Her stats with the Golden Hurricane certainly indicated she had talent the Hogs could utilize (29-15 record, 2.12 ERA, 279 strikeouts in 57 appearances) when she transferred to coach Courtney Deifel's program following the 2021 season, but her breakout campaign at Arkansas blew all expectations out of the water.
Delce went 19-3 in her first season in Fayetteville with a career-high in strikeouts (188), being named the SEC's Pitcher of the Year in the process, as the Razorbacks swept the league's regular-season and tournament titles for the first time in program history.
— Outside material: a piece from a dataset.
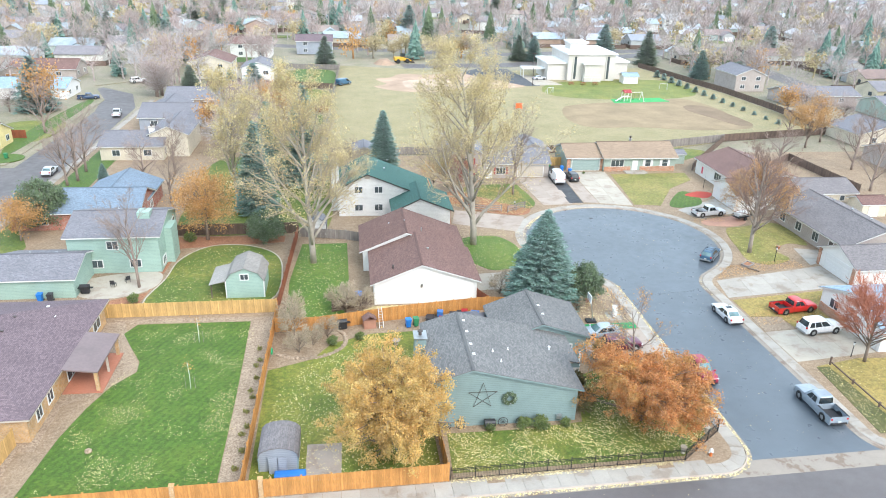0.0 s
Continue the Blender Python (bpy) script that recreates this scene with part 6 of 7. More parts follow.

The next step for the year ahead for the Hogs? Make the WCWS for the first time after back-to-back defeats in the Super Regional round - a goal that would be especially monumental to Delce as an Oklahoma City native, giving her an opportunity to perform in her home city on the grandest stage in college softball.
Jessica Mullins, Jr., Texas State
With consecutive 20-win seasons and the honor of being the Sun Belt Conference's Pitcher of the Year before she even got out of her sophomore campaign, yeah, it's safe to say Mullins is a name to watch from the mid-major ranks this upcoming season.
The leader of a Bobcats pitching staff that had 13 shutouts a season ago, Mullins was the Sun Belt's pitching triple crown winner.
She had 27 wins in total (including a 28-inning scoreless streak during the year), 253 strikeouts and a 1.80 ERA across 241 innings pitched, and the 5-foot-8 Texan right-hander finished as one of the top underclassman hurlers in all of America.
Mullins wasn't able to showcase her skills in the NCAA Tournament last season because Louisiana beat her Bobcats twice in the Sun Belt Tournament, but the good news for Texas State and longtime coach Ricci Woodard, is that there are at least a couple more opportunities for Mullins to assist in getting her team to that stage, as she helped the program do during her 20-win freshman campaign in 2021.
Also, if you're a Sun Belt team seeing Mullins facing you in the lineup, good luck - she rarely allows league foes to have any opportunity to break through, only allowing conference teams to get her more for than three earned runs in an appearance twice.